=== Collected material ===

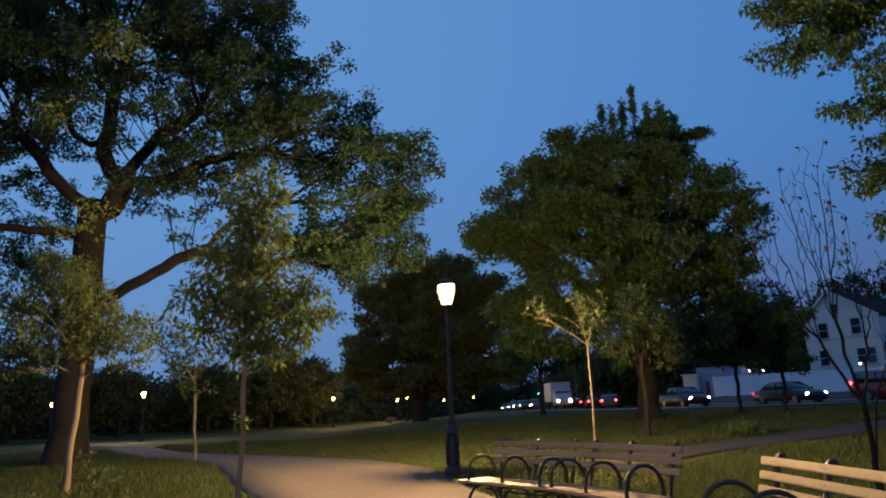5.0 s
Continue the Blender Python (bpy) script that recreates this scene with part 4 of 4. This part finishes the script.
    for dx in (-0.32, 0.32):
        part("gear_wheel", lathe(bmesh.new(), ((0.2, -0.14), (0.46, -0.14), (0.5, 0), (0.46, 0.14), (0.2, 0.14)), 14, pose(dx, 24.6, -4.5, 0, 90)), M_TYRE, nose)
    part("taxi_light", lathe(bmesh.new(), ((0.1, -0.3), (0.75, -0.1), (0.75, 0.2), (0.2, 0.3)), 14, pose(0, 24.9, -3.5, -90)), M_LANDING, nose, "bright nose landing light")
    return a


airliner(pose(5.0, 137.0, 118.7, 1.0, 0, -170.9))


# ---- grass blades on the nearer lawn ----
def grass():
    rng = np.random.default_rng(3)
    n = 150000
    r = 6.0 + 30.0 * rng.random(n) ** 1.5
    a = np.radians(rng.uniform(-38, 40, n))
    x, y = r * np.sin(a), r * np.cos(a) - 0.4
    way = sample_line(WAY, 0.6)
    dist = np.full(n, 1e9)
    for p in way:
        dist = np.minimum(dist, np.hypot(x - p[0], y - p[1]) - p[2] + 1.3)
    for p in sample_line([(2.4, 15.4), (4.1, 17.6), (7.7, 20.0), (11.5, 22.4), (20, 26.5)], 0.6):
        dist = np.minimum(dist, np.hypot(x - p[0], y - p[1]) + 0.12)
    keep = (dist > 1.36) & (0.64 * x + 0.77 * y < 38.0)
    x, y, r = x[keep], y[keep], r[keep]
    n = len(x)
    c = np.column_stack([x, y, ground_z(x, y) - 0.01])
    h = (0.05 + 0.07 * rng.random(n)) * (1 + 0.5 * np.sin(x * 1.1) * np.sin(y * 0.9)) * (1 + r / 40)
    t = rng.uniform(0, 2 * math.pi, n)
    w = 0.006 + r * 0.0006
    s = np.column_stack([np.cos(t), np.sin(t), np.zeros(n)]) * w[:, None]
    lean = np.column_stack([rng.normal(size=n) * 0.5, rng.normal(size=n) * 0.5, np.ones(n)]) * h[:, None]
    v = np.stack([c - s, c + s, c + lean], 1).reshape(-1, 3)
    f = np.arange(3 * n).reshape(-1, 3)
    tagged(raw_mesh("grass", v, f, M_BLADE), "uneven short grass on the lawn", "grass", kind="stuff")


grass()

===

§ **Set task**
Keep every word of the data as it is when you write it out, but drop the pictures.

§ **Correct result**
5.0 s
Continue the Blender Python (bpy) script that recreates this scene with part 4 of 4. This part finishes the script.
    for dx in (-0.32, 0.32):
        part("gear_wheel", lathe(bmesh.new(), ((0.2, -0.14), (0.46, -0.14), (0.5, 0), (0.46, 0.14), (0.2, 0.14)), 14, pose(dx, 24.6, -4.5, 0, 90)), M_TYRE, nose)
    part("taxi_light", lathe(bmesh.new(), ((0.1, -0.3), (0.75, -0.1), (0.75, 0.2), (0.2, 0.3)), 14, pose(0, 24.9, -3.5, -90)), M_LANDING, nose, "bright nose landing light")
    return a


airliner(pose(5.0, 137.0, 118.7, 1.0, 0, -170.9))


# ---- grass blades on the nearer lawn ----
def grass():
    rng = np.random.default_rng(3)
    n = 150000
    r = 6.0 + 30.0 * rng.random(n) ** 1.5
    a = np.radians(rng.uniform(-38, 40, n))
    x, y = r * np.sin(a), r * np.cos(a) - 0.4
    way = sample_line(WAY, 0.6)
    dist = np.full(n, 1e9)
    for p in way:
        dist = np.minimum(dist, np.hypot(x - p[0], y - p[1]) - p[2] + 1.3)
    for p in sample_line([(2.4, 15.4), (4.1, 17.6), (7.7, 20.0), (11.5, 22.4), (20, 26.5)], 0.6):
        dist = np.minimum(dist, np.hypot(x - p[0], y - p[1]) + 0.12)
    keep = (dist > 1.36) & (0.64 * x + 0.77 * y < 38.0)
    x, y, r = x[keep], y[keep], r[keep]
    n = len(x)
    c = np.column_stack([x, y, ground_z(x, y) - 0.01])
    h = (0.05 + 0.07 * rng.random(n)) * (1 + 0.5 * np.sin(x * 1.1) * np.sin(y * 0.9)) * (1 + r / 40)
    t = rng.uniform(0, 2 * math.pi, n)
    w = 0.006 + r * 0.0006
    s = np.column_stack([np.cos(t), np.sin(t), np.zeros(n)]) * w[:, None]
    lean = np.column_stack([rng.normal(size=n) * 0.5, rng.normal(size=n) * 0.5, np.ones(n)]) * h[:, None]
    v = np.stack([c - s, c + s, c + lean], 1).reshape(-1, 3)
    f = np.arange(3 * n).reshape(-1, 3)
    tagged(raw_mesh("grass", v, f, M_BLADE), "uneven short grass on the lawn", "grass", kind="stuff")


grass()